Haliyle Naksalitler kızıl koridoru inşa ederken Lenin'le benzer bir şekilde “irade” kavramından hareket etmişlerdir. Adını Batı Bengal'daki “Naxalbariin” köyünden alan Naksalitler 1967'de başarılı ayaklanmadan sonra kızıl koridoru inşa ederek SSCB'nin yıkılması ya da ÇKP'nin revizyonist bir çizgiye girmesinden etkilenmeden (yani nedenselliğe teslim olmadan) günümüze kadar gelmiş ve Faşist Hindistan devleti ile mücadele eden devrimci-komünist bir yapılanmadır. Şu anda Hindistan'ın yarısında etkin olmaları ve 10 eyaleti (92.000 km'lik bir alan) halkla birlikte kendi öncülüklerinde yönetmeleri sosyalizmin 21.yy'da hala fiilen uygulandığının en somut ve çarpıcı örneklerinden yalnızca birini oluşturmaktadır. Hindistan İçişleri Bakanlığı 2017 yılının ilk altı ayına göre Naksalitlerin etkin oldukları bölgelerde 504 silahlı eylem gerçekleştirdikleri söylemektedir. Bununla da yetinmeyen Naksalitler egemenlik alanlarını genişletmek için Hindistan devletine saldırmakta ve faşist devleti savunma pozisyonunda bırakmaktadır.(1) Hakim oldukları kızıl üs bölgelerinde aşağıdaki programı uygulamaktadırlar:

“Gerilla bölgelerinde ve kurtarılmış bölgeler oluşturmak için faaliyet yürüttüğümüz bölgelerde halkı aşağıdaki şiarlarda birleştirelim:
1. Feodal otoriteyi alaşağı edelim; topraksız ve yoksul köylüler ile tarım işçilerinin önderliğinde halkın siyasi iktidarını kuralım!

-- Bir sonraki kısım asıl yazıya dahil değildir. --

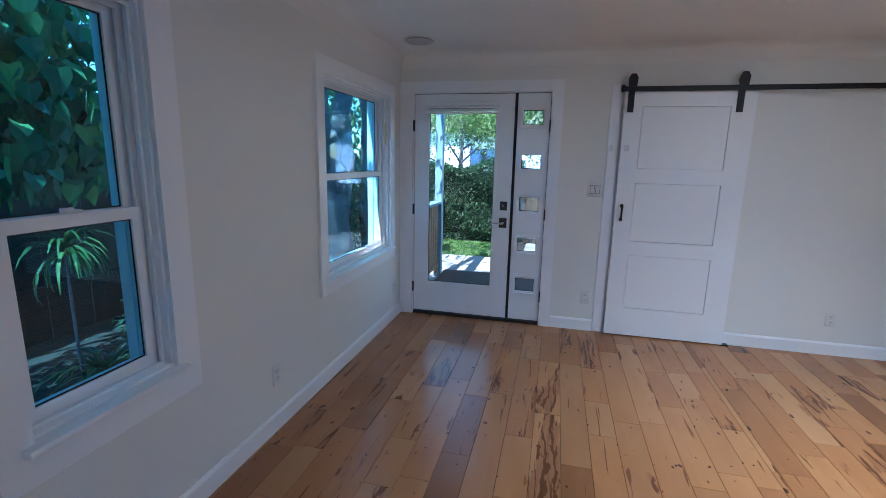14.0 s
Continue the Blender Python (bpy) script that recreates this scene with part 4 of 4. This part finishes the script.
# kitchen window and glazed back door
kw = thing("window_4", (KX, 3.52, 1.03), "white double-hung kitchen window over the counter", "window", kind="structure")
part("casing", grid_wall(bmesh.new(), "x", KX - 0.02, KX, 3.02, 3.975, 0.92, 2.14, [(3.105, 3.945, 1.035, 2.055)]), TRIM, kw)
for nm, a, b, xx in (("lower_sash", 1.035, 1.575, KX + 0.03), ("upper_sash", 1.535, 2.055, KX + 0.065)):
    s_ = part(nm, grid_wall(bmesh.new(), "x", xx, xx + 0.03, 3.105, 3.945, a, b, [(3.155, 3.895, a + 0.045, b - 0.04)]), TRIM, kw)
    g = part("pane", B(xx + 0.012, 3.155, a + 0.045, xx + 0.017, 3.895, b - 0.04), GLASS, s_)
    g.visible_shadow = False
kd = thing("door_3", (KX, 1.19, 0), "white back door with a full-height glass pane", "door", kind="structure")
part("casing", grid_wall(bmesh.new(), "x", KX - 0.02, KX, 0.62, 1.76, 0, 2.19, [(0.735, 1.645, -0.01, 2.08)]), TRIM, kd)
kl = part("leaf", grid_wall(bmesh.new(), "x", KX + 0.03, KX + 0.075, 0.735, 1.645, 0.035, 2.075, [(0.86, 1.525, 0.26, 1.97)]), TRIM, kd)
g = part("pane", B(KX + 0.05, 0.86, 0.26, KX + 0.056, 1.525, 1.97), GLASS, kl)
g.visible_shadow = False
part("threshold", B(KX - 0.01, 0.735, -0.005, KX + 0.14, 1.645, 0.03, bev=0.004), RUBBER, kd)
part("knob", lathe(bmesh.new(), [(0, 0), (0.028, 0), (0.026, 0.008), (0.01, 0.012), (0.01, 0.035), (0.026, 0.045), (0.026, 0.06), (0, 0.068)], (KX + 0.03, 0.80, 0.98), 18, pose(0, 0, 0, 0, -90)), NICKEL, kl)
for z in (0.28, 1.05, 1.82):
    part("hinge", B(KX + 0.018, 1.640, z - 0.045, KX + 0.031, 1.652, z + 0.045), BRONZE, kd)

# unseen window, added round the blue fill lamp
k5 = thing("window_5", (8.3, -0.69, 1.45), "unseen kitchen window added to hold the blue fill", "window", kind="structure")
part("frame", grid_wall(bmesh.new(), "y", -0.74, -0.70, 7.501, 9.099, 1.451, 2.449, [(7.55, 8.27, 1.5, 2.40), (8.33, 9.05, 1.5, 2.40)]), TRIM, k5)


# ---- outdoors ----
def leafy(name, color, bright, rough=0.45):
    """Leaf surface with a shade of its own for each leaf and some light coming through."""
    m, t, n, l, p = nodes_of(name)
    g = n.new("ShaderNodeNewGeometry")
    c = ramp(t, g.outputs["Random Per Island"], [(0.0, tuple(x * 0.55 for x in color)), (0.5, color), (1.0, bright)])
    l.new(c, p.inputs["Base Color"])
    p.inputs["Roughness"].default_value = rough
    tr = n.new("ShaderNodeBsdfTranslucent"); l.new(c, tr.inputs[0])
    mx = n.new("ShaderNodeMixShader"); mx.inputs[0].default_value = 0.45
    l.new(p.outputs[0], mx.inputs[1]); l.new(tr.outputs[0], mx.inputs[2]); l.new(mx.outputs[0], n["Material Output"].inputs[0])
    return m


def leaf_mesh(name, centres, size, seed, flat=0.4, lobes=False, spread=0.35):
    """Many small folded leaves round the centres given."""
    rng = np.random.default_rng(seed)
    n = len(centres)
    if lobes:   # heart-shaped
        shape = np.array([(0, 0, 0), (0.42, -0.12, 0.05), (0.5, 0.25, 0.08), (0.22, 0.7, 0.04), (0, 1.0, -0.05), (-0.22, 0.7, 0.04), (-0.5, 0.25, 0.08), (-0.42, -0.12, 0.05)])
        faces = np.array([(0, 1, 2, 3), (0, 3, 4, 5), (0, 5, 6, 7)])
    else:
        shape = np.array([(0, 0, 0), (0.25, 0.45, 0.08), (0, 1.0, 0), (-0.25, 0.45, 0.08)])
        faces = np.array([(0, 1, 2, 3)])
    ang = rng.uniform(0, math.tau, n)
    tilt = rng.normal(0, flat, n) + (1.2 if lobes else 0.6)
    roll = rng.normal(0, 0.5, n)
    sc = size * rng.uniform(1 - spread, 1 + spread, n)
    ca, sa, ct, st, cr, sr = np.cos(ang), np.sin(ang), np.cos(tilt), np.sin(tilt), np.cos(roll), np.sin(roll)
    v = shape[None] * sc[:, None, None]
    x, y, z = v[..., 0], v[..., 1], v[..., 2]
    x, z = x * cr[:, None] + z * sr[:, None], -x * sr[:, None] + z * cr[:, None]
    y, z = y * ct[:, None] + z * st[:, None], -y * st[:, None] + z * ct[:, None]
    x, y = x * ca[:, None] - y * sa[:, None], x * sa[:, None] + y * ca[:, None]
    co = np.stack((x, y, z), -1) + np.asarray(centres)[:, None]
    k = len(shape)
    fa = (faces[None] + (np.arange(n) * k)[:, None, None]).reshape(-1, 4)
    me = bpy.data.meshes.new(name)
    me.from_pydata(co.reshape(-1, 3).tolist(), [], fa.tolist())
    return me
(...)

2.Ağaların, devletin ve öteki sömürücü kurumların denetimindeki topraklara el koyup onları topraksız ve yoksul köylülere dağıtalım!
3.Silahlı halk milisleri örgütleyelim!
4. Toprak ağalarıyla tefecilere olan borçları ve faizleri iptal edelim!
5.Devlete haciz ve vergi vermeyi keselim!
6.Orman kullanma hakkı Adivasilerin ve emekçilerindir. Ormanın zenginliklerinin emperyalistler, komprador bürokrat kapitalistler ve müteahhitlerce talanını durduralım!
7.Tarımı ve kooperatifleşme hareketini geliştirelim, üretimi arttırarak her alanda kendi kendimize yetebilir hale gelelim!”
(Jan Myrdal, Hindistan Üzerinde Kızıl Yıldız, Sayfa:159)

Görüldüğü gibi Naksalitler sosyalizmi inşa sürecini “geleceğin” değil bugünün sorunu olarak görüp ona göre mücadele etmektedirler. Bilimsel bir uğraş ya da hakikati araştırmaktan ziyade hakikati yaratmanın peşine düştükleri ya da Marx'ın sözleriyle “dünyayı anlamaya değil değiştirmeye çalıştıkları” için Naksalitler bugün hala emperyalist-kapitalist sistemin korkulu rüyası olmaya devam etmektedir.